Bu konudaki araştırma ve görüşmelerimin özeti şöyle:
- Açlık grevi-ölüm orucu konusunda da bir kavram kargaşası var. Ölüm orucuna giren kişi ‘hiçbir şey yemeden, içmeden” ölümü bekliyor. Açlık grevindekiler ise “yeterli miktarda sıvı, şeker, reçel, bal gibi enerji kaynağı ile hayatta kalmak için gerekli vitaminleri” alarak eylemlerini sürdürüyor.
- Açlık grevleri 12 Eylül’de 987 kişiyle başladı. Aradan geçen 51 günde vazgeçenler ve yeni katılanlar oldu. Ancak sayı azalarak 684 kişiye düştü.
- İlk gün açlık grevine başlayanlardan sadece 100’ü devam ettiriyor.
- Doğrudan ‘ölüm orucu’na başlayan iki kişi vardı, ancak bıraktılar. Dolayısıyla, 49. gün itibariyle ölüm orucunda olan kimse yok.
- Açlık grevindekilerin sağlık takibi için Adalet Bakanlığı ve Sağlık Bakanlığı işbirliği yapıyor. Sağlık kontrolleri cezaevi doktorları tarafından değil, cezaevlerinin bulunduğu bölgeden sorumlu Aile Hekimliği tarafından yapılıyor. Aile hekimleri, her gün bu kişilerle görüşüyor, muayene ediyor, nabız, tansiyon, kilo gibi ölçümlerini yapıyorlar.
- Türk Tabipler Birliği’nin de ilgilenme talebi olduğunu öğrendim. Ancak, aile hekimleri de zaten Tabipler Birliği üyesi olduğundan, buna gerek duyulmadı.
- Halen açlık grevindekiler arasında sağlık durumu kritik düzeye gelmiş kimse yok. Yetkililer de bu aşamaya gelmeden grevin bitmesini arzuluyorlar.
Malta Bildirgesi ne diyor?
Bu aşamada gündeme getirilen ‘Malta Bildirgesi’ne de bakalım. 1991 tarihli Bildirge, doktorların açlık grevindekilerle ilişkisinin etik kurallarını içeriyor.

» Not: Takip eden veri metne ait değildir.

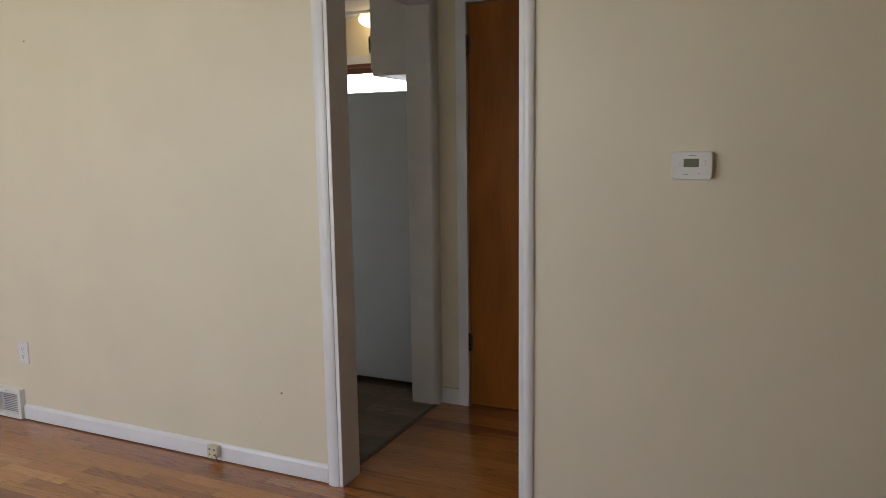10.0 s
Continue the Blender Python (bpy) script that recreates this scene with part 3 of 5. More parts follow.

Özetle diyor ki:
- Açlık grevindekilerin zorla beslenmesi yasaktır.
- Açlık grevini sürdüren kişiyi izleyen doktor artık o kişinin hekimidir.
- Hekim, açlık grevindeki kişinin isteği dışında beslenmesine izin veremez.
- Ancak açlık nedeniyle kişinin bilinci kapandığında beslenmesi veya ölümüne izin verilmesi hekimin vicdani kararına bağlıdır.
Hekimlerin bu konuda ‘hayattan yana’ karar verdiği biliniyor. TTB Yüksek Onur Kurulu Üyesi Prof. Şükrü Hatun’un deyimiyle, “Hiçbir hekimin gözünün önünde bir insanın ölmesini seyretmeyeceği söylenebilir ve bu söylenmelidir.”
Malta Bildirgesi’nin açlık grevi tanımı “kişinin özgür iradesiyle” karar vermesini şart koşuyor. 5. maddesi ise “örgüt baskısı”nı önlemeye yönelik: “Açlık grevi yapan kişi baskı altında tutulabileceği ortamlardan korunmalıdır. Bu durum onun diğer açlık grevi yapanlardan ayrılmasını da gerektirebilir.”